Читать книгу Urban Remote Sensing - Группа авторов - Страница 56

The process of in‐flight operations is much simpler than preflight mission planning. Since much of remote sensor data collection with a UAS is performed using an autonomous or assisted flight mode, there tends to be more user input required during the preflight stage as opposed to the actual in‐flight stage. Once an operator has assessed all relevant factors during the mission planning stage and created a flight plan for a specific project, the rest of the actual data collection process is quite simple. Assuming the operator is utilizing an autonomous flight plan design for mapping purposes, there are no direct inputs required from the operator after the launch, and the operator should focus on maintaining line‐of‐sight and ensuring safety. If the flight plan requires the UAS to change batteries due to the area being mapped becomes too large to cover with one battery, the operator might have to pause the flight to perform a battery swap and then resume. Battery limitations are frequently cited as a significant logistical challenge to utilizing UAS for remote sensing purposes, especially when performing autonomous mapping missions (Dong et al., 2018; Boukoberine et al., 2019; Mazur and Domanski, 2019). After the UAS finishes the flight plan and lands, the operator should download and organize the data. It is generally recommended to check the data while still on‐site in case that any of the images collected are of poor quality and need to be recollected.

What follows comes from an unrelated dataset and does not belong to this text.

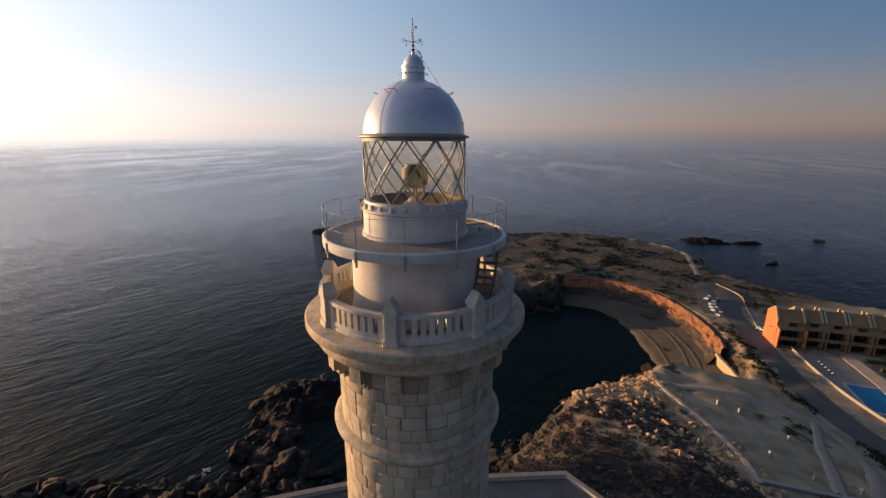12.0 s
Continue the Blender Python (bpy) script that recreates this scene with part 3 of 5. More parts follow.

An exception to the simplicity of this stage of data collection is when high accuracy ground control validation is required for a project. For many projects, especially those where locational data are not needed, image georeferencing is not required. However, many UAS utilize Global Navigation Satellite System (GNSS) receivers providing positional information in real‐time to the operator. The inclusion of GNSS receivers in UAS also enables the imagery collected by the onboard sensors to be georeferenced. This process of image georeferencing requires the GNSS receiver to measure the coordinates of the UAS at the exact moment an image was collected. Due to the high speed of the UAS and image collection process, it is often difficult for the GNSS receiver to perfectly synchronize with the camera. According to Sanz‐Ablanedo et al. (2018), the method of georeferencing images with the onboard GNSS receiver can only achieve accuracies in the decimeter to meter range. These accuracies can be improved, however, with the inclusion of independent ground control points (GCPs) in the 3D dataset. For instance, Turner et al. (2012) demonstrated that when utilizing only the UAS’s onboard GNSS for georeferencing, the mean absolute total error of their two study locations was 1.247 and 0.665 m, respectively. But when independent GCPs were included in the same image datasets, the location error dropped to 0.129 and 0.103 m, respectively. This suggests that including independent GCPs can significantly improve locational accuracies in 2D and 3D datasets (Cryderman et al., 2014; Agüera‐Vega et al., 2017; Liu et al., 2018). There has also been more research conducted in recent years on the effectiveness of the integration of real‐time kinematic (RTK) and post‐processing kinematic (PPK) technology with GNSS receivers onboard UAS, and some researchers demonstrated the possibility of obtaining sub‐decimeter spatial accuracies without using independent GCPs (Forlani et al., 2018; Gabrlik et al., 2018; Zhang et al., 2019). The decision of whether independent GCPs (or a high‐quality onboard GNSS receiver) should be included in a remote sensing project depends on the accuracy required for the project. Not all projects require sub‐decimeter accuracies, so it might be more feasible (and cost‐effective) for individuals to utilize UAS with only standard quality GNSS receivers that provide lower positional accuracies.